## [Supplied material]
⟨
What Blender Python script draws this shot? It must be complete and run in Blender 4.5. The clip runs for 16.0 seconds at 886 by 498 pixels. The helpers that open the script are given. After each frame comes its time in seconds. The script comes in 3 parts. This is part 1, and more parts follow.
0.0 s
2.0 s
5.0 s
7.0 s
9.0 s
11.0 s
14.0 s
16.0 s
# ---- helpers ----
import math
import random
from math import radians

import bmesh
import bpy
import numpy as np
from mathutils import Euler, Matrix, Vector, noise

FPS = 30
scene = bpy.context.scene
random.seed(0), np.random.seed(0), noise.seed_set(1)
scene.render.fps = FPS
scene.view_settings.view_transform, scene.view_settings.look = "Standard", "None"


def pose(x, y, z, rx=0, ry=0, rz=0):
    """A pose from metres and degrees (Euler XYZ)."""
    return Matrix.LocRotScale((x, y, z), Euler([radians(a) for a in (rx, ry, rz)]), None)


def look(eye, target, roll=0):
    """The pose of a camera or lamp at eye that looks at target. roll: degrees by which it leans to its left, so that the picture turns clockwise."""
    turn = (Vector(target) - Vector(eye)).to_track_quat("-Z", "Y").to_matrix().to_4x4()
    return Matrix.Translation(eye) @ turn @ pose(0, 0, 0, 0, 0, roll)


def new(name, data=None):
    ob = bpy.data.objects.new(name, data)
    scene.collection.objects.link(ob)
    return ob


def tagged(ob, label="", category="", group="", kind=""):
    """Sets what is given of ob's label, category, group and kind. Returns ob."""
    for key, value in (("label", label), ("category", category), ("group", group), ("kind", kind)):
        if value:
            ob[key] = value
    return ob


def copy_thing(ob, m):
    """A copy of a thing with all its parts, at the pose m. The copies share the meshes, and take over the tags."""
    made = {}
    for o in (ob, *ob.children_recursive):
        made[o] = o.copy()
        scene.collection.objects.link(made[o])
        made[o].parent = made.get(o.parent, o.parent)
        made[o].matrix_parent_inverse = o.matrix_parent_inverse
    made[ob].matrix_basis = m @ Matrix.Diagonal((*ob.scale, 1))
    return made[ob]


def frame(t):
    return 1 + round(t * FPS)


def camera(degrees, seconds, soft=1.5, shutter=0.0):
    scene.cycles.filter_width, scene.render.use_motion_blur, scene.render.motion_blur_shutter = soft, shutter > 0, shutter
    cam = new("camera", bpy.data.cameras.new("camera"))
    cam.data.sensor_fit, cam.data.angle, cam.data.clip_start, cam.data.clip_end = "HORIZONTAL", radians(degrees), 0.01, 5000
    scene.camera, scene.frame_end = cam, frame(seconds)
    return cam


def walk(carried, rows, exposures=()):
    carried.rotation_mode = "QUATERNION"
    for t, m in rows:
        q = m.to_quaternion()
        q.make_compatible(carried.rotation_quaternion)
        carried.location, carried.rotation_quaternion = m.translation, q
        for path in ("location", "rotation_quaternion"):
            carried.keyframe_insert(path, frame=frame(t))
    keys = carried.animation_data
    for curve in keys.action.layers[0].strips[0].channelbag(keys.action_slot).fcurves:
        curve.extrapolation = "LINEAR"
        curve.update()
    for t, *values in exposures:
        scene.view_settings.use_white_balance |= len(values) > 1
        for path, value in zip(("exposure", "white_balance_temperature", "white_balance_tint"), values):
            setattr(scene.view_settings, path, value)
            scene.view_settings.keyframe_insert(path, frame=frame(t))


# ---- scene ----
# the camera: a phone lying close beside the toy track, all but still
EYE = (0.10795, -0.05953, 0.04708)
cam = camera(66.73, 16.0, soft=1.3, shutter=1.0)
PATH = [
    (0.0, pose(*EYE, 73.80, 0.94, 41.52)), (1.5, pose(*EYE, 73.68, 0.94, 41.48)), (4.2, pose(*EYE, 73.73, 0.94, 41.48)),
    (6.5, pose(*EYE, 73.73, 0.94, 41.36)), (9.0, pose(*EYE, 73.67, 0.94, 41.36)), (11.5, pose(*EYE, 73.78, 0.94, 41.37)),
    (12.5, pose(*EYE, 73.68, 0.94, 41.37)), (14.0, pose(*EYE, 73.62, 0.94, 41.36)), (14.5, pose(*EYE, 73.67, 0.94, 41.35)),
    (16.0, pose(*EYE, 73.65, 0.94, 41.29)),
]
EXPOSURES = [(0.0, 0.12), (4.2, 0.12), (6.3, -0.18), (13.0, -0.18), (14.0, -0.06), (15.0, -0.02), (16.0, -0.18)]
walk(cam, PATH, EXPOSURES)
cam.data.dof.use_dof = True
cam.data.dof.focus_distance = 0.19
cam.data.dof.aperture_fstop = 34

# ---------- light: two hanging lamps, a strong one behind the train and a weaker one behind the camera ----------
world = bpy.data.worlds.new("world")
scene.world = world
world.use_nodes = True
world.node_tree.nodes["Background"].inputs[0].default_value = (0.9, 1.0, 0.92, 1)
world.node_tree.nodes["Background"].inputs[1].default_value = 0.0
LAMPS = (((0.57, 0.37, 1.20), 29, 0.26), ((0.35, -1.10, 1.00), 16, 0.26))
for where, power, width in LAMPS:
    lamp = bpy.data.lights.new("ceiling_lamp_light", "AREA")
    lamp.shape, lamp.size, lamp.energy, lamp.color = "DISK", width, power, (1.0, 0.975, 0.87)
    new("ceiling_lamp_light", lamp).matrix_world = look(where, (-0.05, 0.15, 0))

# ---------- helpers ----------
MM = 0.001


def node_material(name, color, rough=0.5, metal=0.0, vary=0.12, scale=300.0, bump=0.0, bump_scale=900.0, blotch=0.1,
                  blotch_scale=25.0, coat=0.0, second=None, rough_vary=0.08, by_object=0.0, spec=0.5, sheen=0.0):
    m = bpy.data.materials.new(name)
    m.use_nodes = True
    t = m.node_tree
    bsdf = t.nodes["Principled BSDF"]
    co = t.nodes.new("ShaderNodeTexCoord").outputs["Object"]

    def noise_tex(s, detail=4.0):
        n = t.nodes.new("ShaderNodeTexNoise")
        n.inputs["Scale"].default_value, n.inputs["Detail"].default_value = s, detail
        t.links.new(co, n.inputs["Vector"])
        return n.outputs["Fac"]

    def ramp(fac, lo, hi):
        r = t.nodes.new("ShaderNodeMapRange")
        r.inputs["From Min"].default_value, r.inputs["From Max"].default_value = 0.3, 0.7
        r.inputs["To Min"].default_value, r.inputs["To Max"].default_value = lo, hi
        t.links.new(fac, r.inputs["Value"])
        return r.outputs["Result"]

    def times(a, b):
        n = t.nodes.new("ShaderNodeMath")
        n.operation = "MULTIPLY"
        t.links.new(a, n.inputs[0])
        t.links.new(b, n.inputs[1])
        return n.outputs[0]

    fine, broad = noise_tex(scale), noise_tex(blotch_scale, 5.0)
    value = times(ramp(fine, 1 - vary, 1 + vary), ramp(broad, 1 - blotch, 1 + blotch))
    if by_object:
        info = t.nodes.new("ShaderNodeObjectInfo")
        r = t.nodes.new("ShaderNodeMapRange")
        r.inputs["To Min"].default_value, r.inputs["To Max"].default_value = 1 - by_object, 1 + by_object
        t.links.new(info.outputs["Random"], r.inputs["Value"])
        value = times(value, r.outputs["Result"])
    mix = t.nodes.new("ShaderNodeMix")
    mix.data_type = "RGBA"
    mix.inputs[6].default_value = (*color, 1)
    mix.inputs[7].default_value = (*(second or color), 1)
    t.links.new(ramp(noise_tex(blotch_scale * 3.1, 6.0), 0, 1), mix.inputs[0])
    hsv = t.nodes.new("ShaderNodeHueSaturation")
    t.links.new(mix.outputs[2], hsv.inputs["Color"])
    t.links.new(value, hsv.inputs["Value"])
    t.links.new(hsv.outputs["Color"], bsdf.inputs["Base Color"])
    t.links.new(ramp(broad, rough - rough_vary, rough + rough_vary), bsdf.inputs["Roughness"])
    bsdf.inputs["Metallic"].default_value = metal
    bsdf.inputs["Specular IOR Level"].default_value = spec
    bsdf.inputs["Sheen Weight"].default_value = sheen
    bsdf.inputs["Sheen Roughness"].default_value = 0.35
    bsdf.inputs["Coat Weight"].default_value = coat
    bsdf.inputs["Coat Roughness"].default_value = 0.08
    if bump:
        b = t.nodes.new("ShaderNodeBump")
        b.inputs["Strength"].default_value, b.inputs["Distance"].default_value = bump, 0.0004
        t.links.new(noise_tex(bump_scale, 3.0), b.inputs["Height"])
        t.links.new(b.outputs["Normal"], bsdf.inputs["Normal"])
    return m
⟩
## [Task instructions]
Reproduce the lines exactly, taking as the first line the one with "return Matrix.Translation(eye) @" and as the last line the one with "scene.view_settings.keyframe_insert(path, frame=frame(t))", and include nothing else.

## [Task answer]
    return Matrix.Translation(eye) @ turn @ pose(0, 0, 0, 0, 0, roll)


def new(name, data=None):
    ob = bpy.data.objects.new(name, data)
    scene.collection.objects.link(ob)
    return ob


def tagged(ob, label="", category="", group="", kind=""):
    """Sets what is given of ob's label, category, group and kind. Returns ob."""
    for key, value in (("label", label), ("category", category), ("group", group), ("kind", kind)):
        if value:
            ob[key] = value
    return ob


def copy_thing(ob, m):
    """A copy of a thing with all its parts, at the pose m. The copies share the meshes, and take over the tags."""
    made = {}
    for o in (ob, *ob.children_recursive):
        made[o] = o.copy()
        scene.collection.objects.link(made[o])
        made[o].parent = made.get(o.parent, o.parent)
        made[o].matrix_parent_inverse = o.matrix_parent_inverse
    made[ob].matrix_basis = m @ Matrix.Diagonal((*ob.scale, 1))
    return made[ob]


def frame(t):
    return 1 + round(t * FPS)


def camera(degrees, seconds, soft=1.5, shutter=0.0):
    scene.cycles.filter_width, scene.render.use_motion_blur, scene.render.motion_blur_shutter = soft, shutter > 0, shutter
    cam = new("camera", bpy.data.cameras.new("camera"))
    cam.data.sensor_fit, cam.data.angle, cam.data.clip_start, cam.data.clip_end = "HORIZONTAL", radians(degrees), 0.01, 5000
    scene.camera, scene.frame_end = cam, frame(seconds)
    return cam


def walk(carried, rows, exposures=()):
    carried.rotation_mode = "QUATERNION"
    for t, m in rows:
        q = m.to_quaternion()
        q.make_compatible(carried.rotation_quaternion)
        carried.location, carried.rotation_quaternion = m.translation, q
        for path in ("location", "rotation_quaternion"):
            carried.keyframe_insert(path, frame=frame(t))
    keys = carried.animation_data
    for curve in keys.action.layers[0].strips[0].channelbag(keys.action_slot).fcurves:
        curve.extrapolation = "LINEAR"
        curve.update()
    for t, *values in exposures:
        scene.view_settings.use_white_balance |= len(values) > 1
        for path, value in zip(("exposure", "white_balance_temperature", "white_balance_tint"), values):
            setattr(scene.view_settings, path, value)
            scene.view_settings.keyframe_insert(path, frame=frame(t))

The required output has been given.